Du 16 octobre au 30 novembre 2018, la galerie Mark Hachem propose de redécouvrir un maitre du XXe : le peintre égyptien Hamed Abdalla (1917-1985).
Grâce à un ensemble de pièces inédites et de qualité muséale, l'exposition est une introduction synthétique qui aborde les principaux styles de l'artiste, son évolution et ses recherches. Une première série de pièces - petits formats d'une extrême rareté - permettra de découvrir la période de jeunesse où une lumière quasi sans ombre éclaire le drame existentiel des plus démunis d’Egypte. Abdalla décrit son peuple avec empathie, dans un style personnel, fidèle mais économe, sans anecdote, déjà plus expressif que réaliste. Puis, au début des années 50, la couleur se pose en aplats géométriques et découpe le dessin. Les œuvres intègrent les fresques populaires, la monumentalité des sculptures de l'Egypte antique, les arts copte et arabo-musulman, les figures sculpturales des arts premiers. Une forme de caricature intervient et transforme les personnages. Des portraits de fellahs empruntent à la représentation des rois : premières synthèses.
Mon but est de peindre le peuple pour le peuple.
(H. Abdalla)
En 1956, Hamed Abdalla, artiste révolutionnaire, engagé dans son temps, quitte l’Egypte pour le Danemark où il vivra dix ans avant de s’installer en France pendant vingt cinq ans. En 1957, à partir d’une recherche sur le mot arabe visage, Abdalla invente un nouveau concept qui devient prépondérant en 1960 et qui occupera l'artiste jusqu'à sa mort : « le mot-forme ».
Abdalla part de l'alphabet arabe pour suggérer des figures humaines. En transfigurant un mot avec les propres lettres qui le composent, il réduit volontairement son vocabulaire de formes. L’artiste se concentre alors sur l’agencement de ces formes pré-établies, sur la matière qui les compose ou les entoure et atteint « Det Skabende Ord » (le mot-forme) : une synthèse expressive entre la calligraphie et l’art figuratif d’une puissance extraordinaire. C'est cette trouvaille majeure qui fait d'Abdalla un artiste unique, un maitre.
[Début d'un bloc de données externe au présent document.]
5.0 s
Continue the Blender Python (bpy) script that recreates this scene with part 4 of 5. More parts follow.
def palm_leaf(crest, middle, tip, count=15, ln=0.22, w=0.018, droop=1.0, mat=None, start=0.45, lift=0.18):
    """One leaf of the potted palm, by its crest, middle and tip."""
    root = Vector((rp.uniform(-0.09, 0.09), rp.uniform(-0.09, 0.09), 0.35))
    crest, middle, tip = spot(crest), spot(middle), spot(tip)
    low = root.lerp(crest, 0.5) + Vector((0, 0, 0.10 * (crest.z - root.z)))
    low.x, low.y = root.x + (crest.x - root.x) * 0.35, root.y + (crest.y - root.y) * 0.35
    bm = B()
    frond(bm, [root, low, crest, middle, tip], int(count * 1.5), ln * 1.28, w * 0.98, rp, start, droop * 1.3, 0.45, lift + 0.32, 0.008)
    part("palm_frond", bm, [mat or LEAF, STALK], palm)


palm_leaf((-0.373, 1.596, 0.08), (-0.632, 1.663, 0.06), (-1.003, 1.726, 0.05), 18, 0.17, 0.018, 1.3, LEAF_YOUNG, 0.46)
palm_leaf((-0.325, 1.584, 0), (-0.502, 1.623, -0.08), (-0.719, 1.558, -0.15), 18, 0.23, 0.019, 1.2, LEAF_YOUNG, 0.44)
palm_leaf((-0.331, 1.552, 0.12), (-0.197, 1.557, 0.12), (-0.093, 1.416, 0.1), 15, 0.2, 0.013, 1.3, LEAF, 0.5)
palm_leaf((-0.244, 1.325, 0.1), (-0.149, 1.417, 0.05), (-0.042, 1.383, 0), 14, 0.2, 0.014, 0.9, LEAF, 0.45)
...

Au commencement était le verbe
Lecteur acharné, mystique, philosophe, Abdalla retrouve l’équivalent de la première phrase de l’évangile selon Saint Jean dans les textes de l’Egypte antique et dans l’Islam. « Le logos » devient universel et les mots Espoir, Tristesse, Révolution, Amour, Défaite, Exil, Esclave, Amants, Shéhérazade génèrent des êtres « ayant leur physionomie propre ». L'exposition montre la richesse des techniques employées et des variations plastiques par lesquelles l'artiste a décliné son concept. Abdalla synthétise les influences, les acquis orientaux et occidentaux. Il fusionne le verbe, sa signification et son illustration dans une même oeuvre dont le sujet demeure l'être humain, universel.
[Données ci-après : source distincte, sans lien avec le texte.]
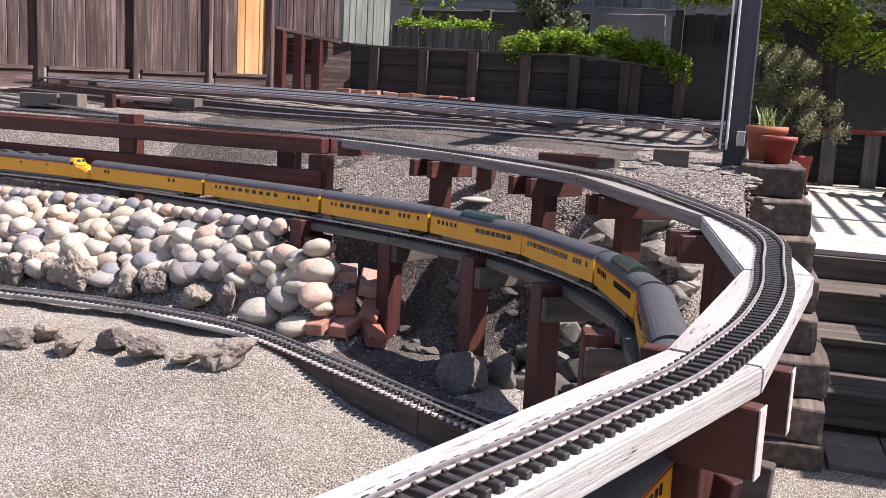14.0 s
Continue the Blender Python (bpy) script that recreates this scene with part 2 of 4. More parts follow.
def board(name, a, b, w, t, mat, parent, label="", bevel=0.003, up=(0, 0, 1)):
    """A board from a to b (on its middle line), w wide across and t thick along up."""
    a, b = Vector(a), Vector(b)
    x = (b - a).normalized()
    y = Vector(up).cross(x).normalized()
    z = x.cross(y)
    m = Matrix((x, y, z)).transposed().to_4x4()
    m.translation = (a + b) / 2
    return attach(name, box_mesh(((b - a).length, w, t), mat, bevel), m, parent, label)


def cyl(bm, r1, r2, depth, m, seg=20, caps=True):
    bmesh.ops.create_cone(bm, cap_ends=caps, segments=seg, radius1=r1, radius2=r2, depth=depth, matrix=m)


def smooth(ob):
    for p in ob.data.polygons:
        p.use_smooth = True
    return ob


def lathe(bm, profile, seg=24):
    rings = []
    for r, z in profile:
        rings.append([bm.verts.new((r * math.cos(k * math.tau / seg), r * math.sin(k * math.tau / seg), z)) for k in range(seg)])
    for a, b in zip(rings, rings[1:]):
        for k in range(seg):
            bm.faces.new((a[k], a[(k + 1) % seg], b[(k + 1) % seg], b[k]))
    return rings


def spline(pts, step):
    """Even points along a smooth curve through pts."""
    p = [Vector(q) for q in pts]
    p = [p[0] * 2 - p[1]] + p + [p[-1] * 2 - p[-2]]
    fine = []
    for k in range(1, len(p) - 2):
        a, b, c, d = p[k - 1:k + 3]
        for j in range(30):
            u = j / 30
            fine.append(0.5 * (2 * b + (c - a) * u + (2 * a - 5 * b + 4 * c - d) * u * u + (3 * b - a - 3 * c + d) * u ** 3))
    fine.append(p[-2])
    out, left = [fine[0].copy()], step
    for a, b in zip(fine, fine[1:]):
        seg = (b - a).length
        done = 0.0
        while seg - done >= left:
            done += left
            out.append(a.lerp(b, done / seg))
            left = step
        left -= seg - done
    return out


def heading(pts, k):
    return (pts[min(k + 1, len(pts) - 1)] - pts[max(k - 1, 0)]).normalized()


def sweep(bm, pts, section, side=0.0):
    """Sweeps a closed section of (across, up) along pts."""
    rings = []
    for k, q in enumerate(pts):
        h = heading(pts, k)
        s = Vector((h.y, -h.x, 0)).normalized()
        rings.append([bm.verts.new(q + s * (side + a) + Vector((0, 0, u))) for a, u in section])
    m = len(section)
    for a, b in zip(rings, rings[1:]):
        for j in range(m):
            bm.faces.new((a[j], a[(j + 1) % m], b[(j + 1) % m], b[j]))
    bm.faces.new(rings[0][::-1])
    bm.faces.new(rings[-1])
    bmesh.ops.recalc_face_normals(bm, faces=bm.faces)


RAIL = [(-0.0035, 0), (-0.0035, 0.0015), (-0.0009, 0.0022), (-0.0009, 0.0058), (-0.0021, 0.0064), (-0.0021, 0.0092), (0.0021, 0.0092), (0.0021, 0.0064), (0.0009, 0.0058), (0.0009, 0.0022), (0.0035, 0.0015), (0.0035, 0)]


def rail_track(name, pts, label, near=lambda q: False, rail=None, parent_kind="", detail=True, pitch=0.0255):
    """A garden railway track: two rails on plastic ties; pts give the top of the ties."""
    th = thing(name, pts[0], label, "railway track", kind=parent_kind)
    line = spline(pts, pitch)
    o = Vector(pts[0])
    for s in (-0.0235, 0.0235):
        bm = bmesh.new()
        sec = RAIL if detail else [(-0.003, 0), (-0.0022, 0.0088), (0.0022, 0.0088), (0.003, 0)]
        rl = [q - o for q in line[::2 if detail else 6]]
        sweep(bm, rl, sec, s)
        part("rail", bm, rail or RAILM, th, m=Matrix.Translation(o))
    tw = 0.47 * pitch
    tie = box_mesh((0.088, tw, 0.0135), TIEM, 0.0015)
    clip = box_mesh((0.005, 0.007, 0.005), TIEM, 0.0008)
    rest = bmesh.new()
    for k, q in enumerate(line):
        h = heading(line, k)
        m = Matrix.Translation(q + Vector((0, 0, -0.00675))) @ pose(0, 0, 0, 0, 0, math.degrees(math.atan2(h.y, h.x)) + 90)
        if near(q):
            attach("tie", tie, m, th)
            if detail and 0.6 < q.y < 2.2:
                for c in (-0.0285, -0.0185, 0.0185, 0.0285):
                    attach("rail_clip", clip, m @ Matrix.Translation((c, 0, 0.0085)), th)
        else:
            bmesh.ops.create_cube(rest, size=1, matrix=Matrix.Translation(-o) @ m @ Matrix.Diagonal((0.088, 0.96 * tw, 0.0135, 1)))
    if rest.verts:
        tagged(part("tie_bed", rest, TIEM, th, m=Matrix.Translation(o)), kind="stuff")
    else:
        rest.free()
    return line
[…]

Des regards, des postures, des matières se dégage une atmosphère unique : une mélancolie, une fatalité mêlée de résistance et d’espoir. Des œuvres des années 40 jusqu’à celles qui précèdent sa mort, c’est bien de la condition humaine qu’il s’agit : un battement de paupière, un passage éclair qui offre pourtant tous les choix et abrite l’ivresse d’une infinie liberté.